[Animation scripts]
----------

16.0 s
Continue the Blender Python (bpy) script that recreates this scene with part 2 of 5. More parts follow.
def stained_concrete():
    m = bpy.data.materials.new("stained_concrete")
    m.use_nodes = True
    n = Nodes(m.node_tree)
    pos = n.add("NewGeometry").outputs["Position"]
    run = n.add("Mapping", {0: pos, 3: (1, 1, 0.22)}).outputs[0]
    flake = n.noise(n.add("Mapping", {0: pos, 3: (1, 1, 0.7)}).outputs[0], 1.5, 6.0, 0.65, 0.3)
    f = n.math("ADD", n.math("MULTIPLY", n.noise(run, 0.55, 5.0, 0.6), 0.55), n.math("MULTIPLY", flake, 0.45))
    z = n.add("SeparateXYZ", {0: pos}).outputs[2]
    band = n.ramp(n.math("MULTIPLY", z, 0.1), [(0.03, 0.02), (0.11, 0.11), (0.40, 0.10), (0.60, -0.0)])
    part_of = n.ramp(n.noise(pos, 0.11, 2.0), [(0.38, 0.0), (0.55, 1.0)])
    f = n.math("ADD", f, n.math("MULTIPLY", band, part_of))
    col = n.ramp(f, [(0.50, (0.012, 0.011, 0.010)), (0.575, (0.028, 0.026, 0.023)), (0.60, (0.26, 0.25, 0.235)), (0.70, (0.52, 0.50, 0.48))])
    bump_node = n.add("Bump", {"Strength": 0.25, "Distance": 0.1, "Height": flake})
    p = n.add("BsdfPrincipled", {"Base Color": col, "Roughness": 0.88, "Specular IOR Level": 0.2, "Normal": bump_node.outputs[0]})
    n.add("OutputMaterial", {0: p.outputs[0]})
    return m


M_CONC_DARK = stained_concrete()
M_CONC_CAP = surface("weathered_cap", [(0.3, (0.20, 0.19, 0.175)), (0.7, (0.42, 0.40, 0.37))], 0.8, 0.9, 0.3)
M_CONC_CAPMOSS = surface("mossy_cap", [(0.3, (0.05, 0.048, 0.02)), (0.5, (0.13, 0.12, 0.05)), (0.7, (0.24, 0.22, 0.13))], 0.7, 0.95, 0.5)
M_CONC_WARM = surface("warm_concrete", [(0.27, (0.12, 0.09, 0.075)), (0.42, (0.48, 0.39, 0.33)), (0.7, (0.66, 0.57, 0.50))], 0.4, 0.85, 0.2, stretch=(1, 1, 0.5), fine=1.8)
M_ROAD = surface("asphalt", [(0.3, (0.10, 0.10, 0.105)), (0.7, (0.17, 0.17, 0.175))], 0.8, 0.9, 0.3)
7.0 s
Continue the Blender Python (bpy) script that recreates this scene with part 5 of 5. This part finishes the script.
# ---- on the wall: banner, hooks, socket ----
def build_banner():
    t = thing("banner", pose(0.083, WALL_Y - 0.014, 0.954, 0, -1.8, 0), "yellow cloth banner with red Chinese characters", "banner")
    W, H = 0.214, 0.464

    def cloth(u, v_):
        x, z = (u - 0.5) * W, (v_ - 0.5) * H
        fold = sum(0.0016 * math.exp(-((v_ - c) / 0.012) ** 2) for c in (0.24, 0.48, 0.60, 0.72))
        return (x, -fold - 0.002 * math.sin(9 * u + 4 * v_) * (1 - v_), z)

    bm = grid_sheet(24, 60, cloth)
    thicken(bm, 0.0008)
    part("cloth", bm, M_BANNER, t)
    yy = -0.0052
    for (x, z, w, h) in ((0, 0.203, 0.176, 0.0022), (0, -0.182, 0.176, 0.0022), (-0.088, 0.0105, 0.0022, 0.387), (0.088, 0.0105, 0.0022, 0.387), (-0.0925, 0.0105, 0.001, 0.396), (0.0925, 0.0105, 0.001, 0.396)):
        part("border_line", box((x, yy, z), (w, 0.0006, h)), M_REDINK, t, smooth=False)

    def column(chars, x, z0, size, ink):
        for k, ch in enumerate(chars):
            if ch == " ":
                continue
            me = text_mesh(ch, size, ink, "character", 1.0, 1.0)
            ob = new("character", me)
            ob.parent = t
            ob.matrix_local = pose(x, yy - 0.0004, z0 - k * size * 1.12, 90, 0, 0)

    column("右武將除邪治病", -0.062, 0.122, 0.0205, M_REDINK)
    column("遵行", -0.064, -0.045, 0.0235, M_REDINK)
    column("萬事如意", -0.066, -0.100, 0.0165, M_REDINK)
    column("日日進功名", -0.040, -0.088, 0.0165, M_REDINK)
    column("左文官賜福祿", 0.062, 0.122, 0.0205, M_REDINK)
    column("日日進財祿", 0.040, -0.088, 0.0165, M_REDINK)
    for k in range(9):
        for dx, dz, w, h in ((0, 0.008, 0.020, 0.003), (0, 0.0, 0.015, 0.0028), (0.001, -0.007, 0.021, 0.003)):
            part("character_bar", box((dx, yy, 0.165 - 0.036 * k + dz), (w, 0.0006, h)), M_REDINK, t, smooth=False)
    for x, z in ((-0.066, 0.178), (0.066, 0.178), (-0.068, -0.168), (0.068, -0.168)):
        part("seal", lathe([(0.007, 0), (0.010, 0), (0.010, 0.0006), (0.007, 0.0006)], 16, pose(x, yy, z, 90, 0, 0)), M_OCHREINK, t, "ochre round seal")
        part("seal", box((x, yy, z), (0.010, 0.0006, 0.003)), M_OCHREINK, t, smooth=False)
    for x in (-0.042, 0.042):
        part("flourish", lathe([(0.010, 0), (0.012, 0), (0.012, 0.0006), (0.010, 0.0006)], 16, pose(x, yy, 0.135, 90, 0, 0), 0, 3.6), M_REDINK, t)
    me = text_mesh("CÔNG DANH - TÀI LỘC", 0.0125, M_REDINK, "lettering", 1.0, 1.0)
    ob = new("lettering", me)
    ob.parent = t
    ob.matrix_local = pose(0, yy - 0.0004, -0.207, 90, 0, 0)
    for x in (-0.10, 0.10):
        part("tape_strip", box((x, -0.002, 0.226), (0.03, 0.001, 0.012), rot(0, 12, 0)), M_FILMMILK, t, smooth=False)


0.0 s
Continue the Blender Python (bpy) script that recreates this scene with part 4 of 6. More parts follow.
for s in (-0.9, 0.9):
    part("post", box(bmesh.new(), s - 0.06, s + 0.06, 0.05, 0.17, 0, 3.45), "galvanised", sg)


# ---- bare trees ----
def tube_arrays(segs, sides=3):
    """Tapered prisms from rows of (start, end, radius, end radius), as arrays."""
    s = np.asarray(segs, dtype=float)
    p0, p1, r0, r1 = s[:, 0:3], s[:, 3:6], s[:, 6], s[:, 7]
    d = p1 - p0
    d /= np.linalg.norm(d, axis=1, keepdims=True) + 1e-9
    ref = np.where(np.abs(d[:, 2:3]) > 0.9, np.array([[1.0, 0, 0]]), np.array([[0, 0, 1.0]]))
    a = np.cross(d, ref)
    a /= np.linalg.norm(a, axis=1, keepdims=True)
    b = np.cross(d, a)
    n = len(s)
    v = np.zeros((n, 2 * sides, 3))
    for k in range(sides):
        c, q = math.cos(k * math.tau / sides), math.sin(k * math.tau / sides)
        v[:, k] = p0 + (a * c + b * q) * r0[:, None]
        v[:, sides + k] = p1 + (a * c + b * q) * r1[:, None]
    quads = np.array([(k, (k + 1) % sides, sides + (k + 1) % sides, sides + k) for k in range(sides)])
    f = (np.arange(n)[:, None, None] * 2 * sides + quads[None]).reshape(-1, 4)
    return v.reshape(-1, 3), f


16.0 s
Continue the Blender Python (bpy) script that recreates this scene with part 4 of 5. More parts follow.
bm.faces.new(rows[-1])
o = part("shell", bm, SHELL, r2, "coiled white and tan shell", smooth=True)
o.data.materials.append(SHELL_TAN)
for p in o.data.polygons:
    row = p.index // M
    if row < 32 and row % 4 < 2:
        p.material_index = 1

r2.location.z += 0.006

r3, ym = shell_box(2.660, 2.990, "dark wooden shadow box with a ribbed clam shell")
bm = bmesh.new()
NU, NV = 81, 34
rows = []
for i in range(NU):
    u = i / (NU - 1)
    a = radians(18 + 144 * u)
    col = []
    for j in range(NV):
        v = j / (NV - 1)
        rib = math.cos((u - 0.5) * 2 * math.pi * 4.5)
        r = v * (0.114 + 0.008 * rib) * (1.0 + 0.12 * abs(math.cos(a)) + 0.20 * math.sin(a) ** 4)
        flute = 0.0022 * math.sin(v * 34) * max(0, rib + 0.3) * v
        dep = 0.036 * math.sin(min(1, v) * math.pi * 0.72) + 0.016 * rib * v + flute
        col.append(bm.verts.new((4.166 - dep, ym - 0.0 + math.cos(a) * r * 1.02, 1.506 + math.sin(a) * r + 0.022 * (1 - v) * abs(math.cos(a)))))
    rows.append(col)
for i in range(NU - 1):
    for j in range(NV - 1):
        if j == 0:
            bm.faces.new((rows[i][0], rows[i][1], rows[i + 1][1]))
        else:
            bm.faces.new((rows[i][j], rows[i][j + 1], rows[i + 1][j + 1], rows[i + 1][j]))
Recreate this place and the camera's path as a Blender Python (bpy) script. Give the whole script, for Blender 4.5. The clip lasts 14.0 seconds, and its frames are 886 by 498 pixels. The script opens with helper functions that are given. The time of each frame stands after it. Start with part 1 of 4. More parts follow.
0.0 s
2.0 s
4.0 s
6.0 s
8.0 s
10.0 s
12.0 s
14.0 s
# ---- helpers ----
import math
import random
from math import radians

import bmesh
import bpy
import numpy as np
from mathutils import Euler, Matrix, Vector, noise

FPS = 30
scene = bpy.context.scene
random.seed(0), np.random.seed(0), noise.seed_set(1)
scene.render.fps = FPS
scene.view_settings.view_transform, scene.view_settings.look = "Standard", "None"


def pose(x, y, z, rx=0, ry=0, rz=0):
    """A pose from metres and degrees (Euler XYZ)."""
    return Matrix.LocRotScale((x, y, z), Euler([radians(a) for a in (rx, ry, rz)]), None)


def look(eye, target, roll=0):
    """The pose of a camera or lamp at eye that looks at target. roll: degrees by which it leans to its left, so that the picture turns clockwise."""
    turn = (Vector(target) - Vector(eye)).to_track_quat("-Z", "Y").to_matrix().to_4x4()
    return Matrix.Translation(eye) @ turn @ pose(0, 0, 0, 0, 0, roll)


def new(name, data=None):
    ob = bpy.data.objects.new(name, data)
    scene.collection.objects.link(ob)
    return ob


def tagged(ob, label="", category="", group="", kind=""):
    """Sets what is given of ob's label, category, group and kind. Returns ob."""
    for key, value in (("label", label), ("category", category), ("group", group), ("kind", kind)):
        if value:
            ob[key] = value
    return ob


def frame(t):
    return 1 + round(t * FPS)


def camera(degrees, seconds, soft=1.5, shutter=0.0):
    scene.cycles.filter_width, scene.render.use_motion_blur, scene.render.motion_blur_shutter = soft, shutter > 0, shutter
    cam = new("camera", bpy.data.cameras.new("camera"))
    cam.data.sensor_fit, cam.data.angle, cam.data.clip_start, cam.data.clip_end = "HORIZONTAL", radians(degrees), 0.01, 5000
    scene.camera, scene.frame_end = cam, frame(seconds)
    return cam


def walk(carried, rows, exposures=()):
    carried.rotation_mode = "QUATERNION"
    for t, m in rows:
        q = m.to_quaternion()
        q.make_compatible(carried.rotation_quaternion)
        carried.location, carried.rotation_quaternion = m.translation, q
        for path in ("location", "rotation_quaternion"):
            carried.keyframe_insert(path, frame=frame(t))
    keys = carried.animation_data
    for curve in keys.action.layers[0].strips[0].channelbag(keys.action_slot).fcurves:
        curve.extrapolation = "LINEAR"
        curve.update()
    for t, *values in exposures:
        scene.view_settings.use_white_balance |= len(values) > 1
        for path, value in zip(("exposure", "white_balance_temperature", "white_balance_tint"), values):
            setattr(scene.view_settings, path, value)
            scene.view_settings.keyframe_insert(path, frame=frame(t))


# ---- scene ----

----------

[Stated task] This exercise asks for the lines from the line with "finishes the script." to the line with "ob.matrix_local = pose(x, yy", both lines included, set down exactly and with nothing else.

[Result below]
Continue the Blender Python (bpy) script that recreates this scene with part 5 of 5. This part finishes the script.
# ---- on the wall: banner, hooks, socket ----
def build_banner():
    t = thing("banner", pose(0.083, WALL_Y - 0.014, 0.954, 0, -1.8, 0), "yellow cloth banner with red Chinese characters", "banner")
    W, H = 0.214, 0.464

    def cloth(u, v_):
        x, z = (u - 0.5) * W, (v_ - 0.5) * H
        fold = sum(0.0016 * math.exp(-((v_ - c) / 0.012) ** 2) for c in (0.24, 0.48, 0.60, 0.72))
        return (x, -fold - 0.002 * math.sin(9 * u + 4 * v_) * (1 - v_), z)

    bm = grid_sheet(24, 60, cloth)
    thicken(bm, 0.0008)
    part("cloth", bm, M_BANNER, t)
    yy = -0.0052
    for (x, z, w, h) in ((0, 0.203, 0.176, 0.0022), (0, -0.182, 0.176, 0.0022), (-0.088, 0.0105, 0.0022, 0.387), (0.088, 0.0105, 0.0022, 0.387), (-0.0925, 0.0105, 0.001, 0.396), (0.0925, 0.0105, 0.001, 0.396)):
        part("border_line", box((x, yy, z), (w, 0.0006, h)), M_REDINK, t, smooth=False)

    def column(chars, x, z0, size, ink):
        for k, ch in enumerate(chars):
            if ch == " ":
                continue
            me = text_mesh(ch, size, ink, "character", 1.0, 1.0)
            ob = new("character", me)
            ob.parent = t
            ob.matrix_local = pose(x, yy - 0.0004, z0 - k * size * 1.12, 90, 0, 0)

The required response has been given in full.